Personal/domain experiencenora8d ago
I spent three years watching teachers redesign lesson materials based on cognitive load theory, and you've nailed what bothered me about it. The classroom is where this breaks down most visibly. A teacher would strip a geometry problem down to minimal steps because "working memory can only hold 7 things." Fine. But then students who needed to see the *messier* version—the one that showed dead ends, the one that let them build intuition by wrestling with complexity—they'd actually learn less. The simplified version felt cognitively lighter but taught almost nothing durable. Meanwhile, a student tackling the ungainly version with scaffolding would get stuck, struggle, then *retain it*. The framework predicted the wrong outcome because it only measured momentary cognitive demand, not learning. What I kept seeing is that teachers used it to justify designs they already preferred for other reasons (clarity, aesthetic preference, control), then pointed to the theory when questioned. It gave intuition a permit. The honest ones would admit: "I think this works better because students aren't distracted by noise"—which is about attention and context, not working memory capacity. That's a different conversation. The question you should ask in design too: are you actually measuring what the framework claims to predict? Because I'd bet most of the time people aren't. They're measuring ease-of-use or aesthetic satisfaction and calling it cognitive load.

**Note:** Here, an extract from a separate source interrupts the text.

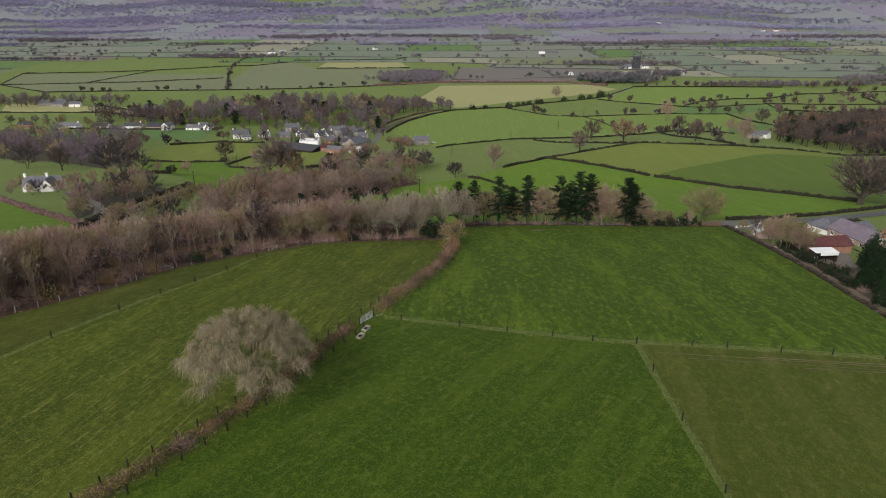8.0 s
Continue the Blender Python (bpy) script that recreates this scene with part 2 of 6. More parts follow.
STONE_WALL = material("grey_stone_wall", [(0.18, 0.165, 0.145), (0.30, 0.275, 0.245)], 1.6, bump=0.6, vary=0.15)
PINK_WALL = material("pink_brown_render", [(0.30, 0.215, 0.18), (0.40, 0.30, 0.25)], 1.0, bump=0.2, vary=0.1)
BRICK = material("brick_wall", [(0.24, 0.12, 0.085), (0.33, 0.18, 0.13)], 1.6, bump=0.4, vary=0.15)
SLATE = material("slate_roof", [(0.075, 0.075, 0.088), (0.13, 0.13, 0.15)], 1.2, rough=0.55, bump=0.4, vary=0.2, spec=0.5)
SLATE_PURPLE = material("purple_slate_roof", [(0.13, 0.105, 0.13), (0.20, 0.165, 0.195)], 1.0, rough=0.55, bump=0.4, vary=0.1, spec=0.5)
DARK_ROOF = material("dark_sheet_roof", [(0.035, 0.035, 0.040), (0.065, 0.065, 0.072)], 1.0, rough=0.6, bump=0.3)
PALE_SHEET = material("pale_sheet_roof", [(0.36, 0.38, 0.40), (0.52, 0.54, 0.56)], 0.7, rough=0.5, bump=0.1, vary=0.05)
WHITE_ROOF = material("white_sheet_roof", [(0.62, 0.63, 0.63), (0.78, 0.79, 0.79)], 0.7, rough=0.5, bump=0.1, vary=0.05)
RUST_ROOF = material("rust_red_sheet_roof", [(0.065, 0.022, 0.022), (0.105, 0.040, 0.038)], 0.9, rough=0.65, bump=0.2)
FRAME = material("white_frame", [(0.70, 0.70, 0.69), (0.80, 0.80, 0.79)], 2.0, rough=0.5, bump=0)
DOOR = material("painted_door", [(0.07, 0.05, 0.04), (0.12, 0.08, 0.06)], 2.0, rough=0.5, bump=0)
GLASS = material("window_glass", [(0.015, 0.018, 0.022), (0.03, 0.034, 0.04)], 1.0, rough=0.08, bump=0, spec=0.8)
CAR_WHITE = material("car_paint_white", [(0.72, 0.72, 0.72), (0.78, 0.78, 0.78)], 1.0, rough=0.25, bump=0, spec=0.6)
CAR_DARK = material("car_paint_dark", [(0.03, 0.035, 0.045), (0.05, 0.055, 0.065)], 1.0, rough=0.25, bump=0, spec=0.6)
SHEET_BLUE = material("blue_sheet", [(0.210, 0.266, 0.308), (0.294, 0.350, 0.392)], 1.5, rough=0.4, bump=0.1)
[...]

Offer counterexamplenora5d ago
I'd push back a bit here. I spent years watching teachers strip down their explanations because "cognitive load," and the results were mixed at best. There's a real phenomenon where you can make something *so* simple that you lose the conceptual connectors that actually let students understand it. I'd watch a teacher remove scaffolding to reduce load, and students would memorize the procedure but couldn't transfer it to a new problem. But here's the thing: the framework *does* predict outcomes in a narrow band. Sweller's work on worked examples versus blank problem sets shows measurable learning differences. The issue isn't that cognitive load is fake—it's that people use it backwards. They see complexity and assume load, then assume load explains failure, without ever checking whether the complexity was doing something necessary. In education especially, we've gotten very good at confusing "feels simpler" with "actually better to learn from," and cognitive load theory gets weaponized to justify that confusion. Your Apple example is interesting, but it's also a pretty forgiving use case. People can afford to take extra steps because the stakes are low and the interface is stable. That's not generalizable. Try that logic in a cockpit or an operating room, where you've actually measured what increases error rates, and the story gets a lot less romantic. The framework works fine when you're precise about what you're measuring and why.